Has the UN’s Resounding Failure on Cyprus Flung Turkey Into Russia’s Saurian Embrace?

With its membership in BRICS looking more likely than ever, Turkey’s pivot to the East poses fresh challenges to the West.

Alexis Mitas/Getty Images
President Erdogan is finally getting his wish as millions of Syrian refugees are expected to return home in the coming weeks.  Alexis Mitas/Getty Images

Turkey is a country of nearly 85 million people with the second largest military force in NATO after America’s own. Little wonder then that deepening ties with a strategic country that straddles two continents should be so enticing for a wily and ruthless leader like Vladimir Putin. 

On Tuesday a Turkish official confirmed that Turkey seeks to join BRICS, the geopolitical bloc that includes Russia, as well as Brazil, India, Communist China, Iran, and other countries considered by some to be developing economies.

For Mr. Putin, this is clearly Turkey time. The energy deals the Russian president seeks to ink with Mongolia and China to a certain extent he already has with Turkey, to the tune of several billion dollars

Turkey actually applied to join BRICS months ago. A spokesman for President Erdogan’s ruling party, Omer Celik, said Mr. Erdogan has stated “several times” that Turkey aspires to become a member.
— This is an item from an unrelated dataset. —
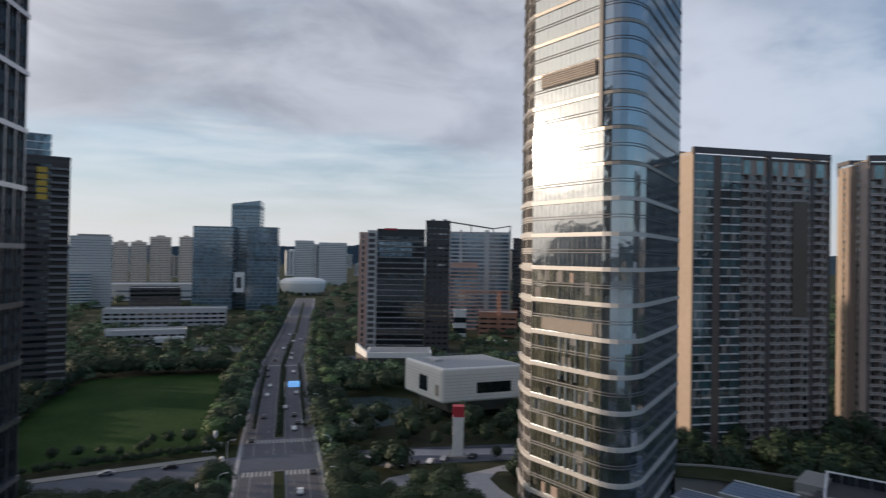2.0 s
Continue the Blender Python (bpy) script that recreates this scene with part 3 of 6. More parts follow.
def hill_range():
    """Wooded hills round the horizon, one rough sheet."""
    ridge = [(80, 60), (60, 70), (40, 60), (20, 70), (0, 80), (-20, 110), (-30, 120), (-45, 150), (-60, 130), (-80, 120), (-100, 90), (-115, 100), (-120, 120), (-124.3, 172), (-125.3, 148), (-127.5, 160), (-129.7, 139), (-130.5, 123), (-131.7, 141), (-132.6, 126),
             (-134.1, 178), (-136.4, 172), (-137.3, 153), (-140.1, 180), (-141.4, 178), (-142.3, 206), (-143.4, 227), (-145.2, 206), (-147.0, 215), (-148.5, 225), (-149.3, 217), (-150.8, 184), (-153.3, 178), (-154.0, 211), (-157, 214), (-160, 230), (-166, 190), (-180, 150), (-215, 190), (-250, 120), (-280, 60)]
    az_k, h_k = [-a for a, _ in ridge], [h for _, h in ridge]
    bm = bmesh.new()
    grid = []
    depth = [(4600, 0.0), (4660, 0.3), (4720, 0.55), (4780, 0.82), (4840, 1.0), (4880, 0.9), (4930, 0.5)]
    n = 720
    for i in range(n + 1):
        az = 80 - 360 * i / n
        h = np.interp(-az, az_k, h_k) * float(np.interp(-az, (112, 118, 128.5, 130.0, 134.5), (1.0, 0.3, 0.3, 0.66, 1.0)))
        col = []
        for d, k in depth:
            x, y = polar(az, d)
            z = (68 + (0.97 * h - 68) * 1.09) * k * (1 + 0.05 * noise.noise(Vector((x, y, 0)) * 0.004)) + 9 * k * noise.noise(Vector((x, y, 7)) * 0.01) + 8 * k * noise.noise(Vector((x, y, 3)) * 0.03) + 4 * k * noise.noise(Vector((x, y, 9)) * 0.08)
            col.append(bm.verts.new((x, y, z if k else -6.0)))
        grid.append(col)
    for i in range(n):
        for k in range(len(depth) - 1):
            bm.faces.new((grid[i][k], grid[i + 1][k], grid[i + 1][k + 1], grid[i][k + 1]))
    bmesh.ops.recalc_face_normals(bm, faces=bm.faces)
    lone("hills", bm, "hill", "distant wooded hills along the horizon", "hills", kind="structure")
    # a farther ridge, haze painted in as pale blue, seen where the near one falls away
    far = ((-116, 60), (-119, 110), (-121.5, 150), (-123, 128), (-124.3, 172), (-125.6, 150), (-127.5, 162), (-129.7, 140), (-131.5, 145), (-133, 150), (-136, 120), (-139, 60))
    bm = bmesh.new()
    rows = []
    for i in range(150):
        az = -116 - 23 * i / 149
        h = float(np.interp(-az, [-a for a, _ in far], [h for _, h in far]))
        x, y = polar(az, 4945)
        z = 68 + (h - 68) * 1.05 + 7 * noise.noise(Vector((x, y, 5)) * 0.012)
        rows.append([bm.verts.new((*polar(az, d), q)) for d, q in ((4936, -6.0), (4945, z), (4990, -6.0))])
    for p, q in zip(rows, rows[1:]):
        for k in range(2):
            bm.faces.new((p[k], q[k], q[k + 1], p[k + 1]))
    bmesh.ops.recalc_face_normals(bm, faces=bm.faces)
    lone("far_hills", bm, "far_hill", "far mountain ridge with pale blue haze in its colour", "hills", kind="structure")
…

“Our request on this issue is clear. This process is ongoing. But there is no concrete development regarding this,” Mr. Celik told reporters. “Our president has clearly stated that Turkey wants to take part in all important platforms, including BRICS.”

Earlier this year the Turkish foreign minister, Hakan Fidan, said Turkey was “exploring new opportunities for cooperation with several partners in different platforms, such as BRICS.”

The first BRICS summit took place at Yekaterinburg in 2009, and the onboarding of new members will likely be high on the agenda at another summit in Russia in October. Whether Turkey will formally join the bloc then is not yet clear, but on Monday the Kremlin spokesman, Dmitry Peskov, reaffirmed Ankara’s interest in joining BRICS. 

There is little doubt that while Turkey remains a committed partner of NATO, which it joined in 1952, its pivot to the east is now in full swing. President Erdogan said as much last week then he stated that Turkey should “simultaneously” develop relations with both the East and the West.

In the long run, this drift toward Moscow and the Global South is more troubling than assaulting Marines or protesting American warships, but those incidents are part and parcel of it. 

On the one hand, Mr. Erdogan feels perennially snubbed by Europe. Turkey first sought to join the EU in 2005. Prospects looked bleak from the start, in part because that was only a year after the divided island of Cyprus joined the bloc as a full member. 

Economic interests are one thing, but it is that tangled Cypriot knot that is pushing Turkey inexorably away from the West. On Wednesday, the Greek daily Kathimerini averred that “Turkey is indeed an important force to be reckoned with; however, it constantly shows, with its words and actions, that it diverges from the Western ‘camp’ in crucial matters.”

If the open embrace of the pro-Russian BRICS is part of that divergence, it would be inaccurate to lay the blame completely at Mr. Erdogan’s doorstep. 

It is true that Turkey invaded Cyprus in 1974 and still illegally occupies approximately a third of the strategic island — but it did so as one of the then-young country’s guarantor powers (the other two being with Great Britain and Greece), in response to a half-baked attempt by the junta that ruled Athens at the time to unify Cyprus with Greece. 

In theory, the Cyprus problem should be relatively easy to fix. The place is not that large. A United Nations peacekeeping force, UNFICYP, has for decades monitored a long buffer zone between the Greek Cypriot south and Turkish-occupied north, but whether that keeps the two sides from clobbering each other or simply cements the island’s de facto division is debatable. 

What is not in question is that all United Nations attempts to negotiate a settlement on Cyprus have ended in abject failure. The efforts seldom come off as anything other than pro forma, and the excuses are usually polite.

 If the UN has not helped to solve the problem, it is, if only quietly for now,  making it worse.  The failures feed Turkish intransigence on the issue, effectively short-circuiting any progress Ankara could realistically hope to make on ever joining the EU. 

The fruitless rounds of intermittent talks in New York and elsewhere ricochet to the Brussels, where Turkey is certainly no pariah but also is never  made to feel particularly welcome. In that space a certain vacuum has been created, and Mr. Erogan knows how to fill it. What should alarm Washington more is that Presidents Xi and Putin do too.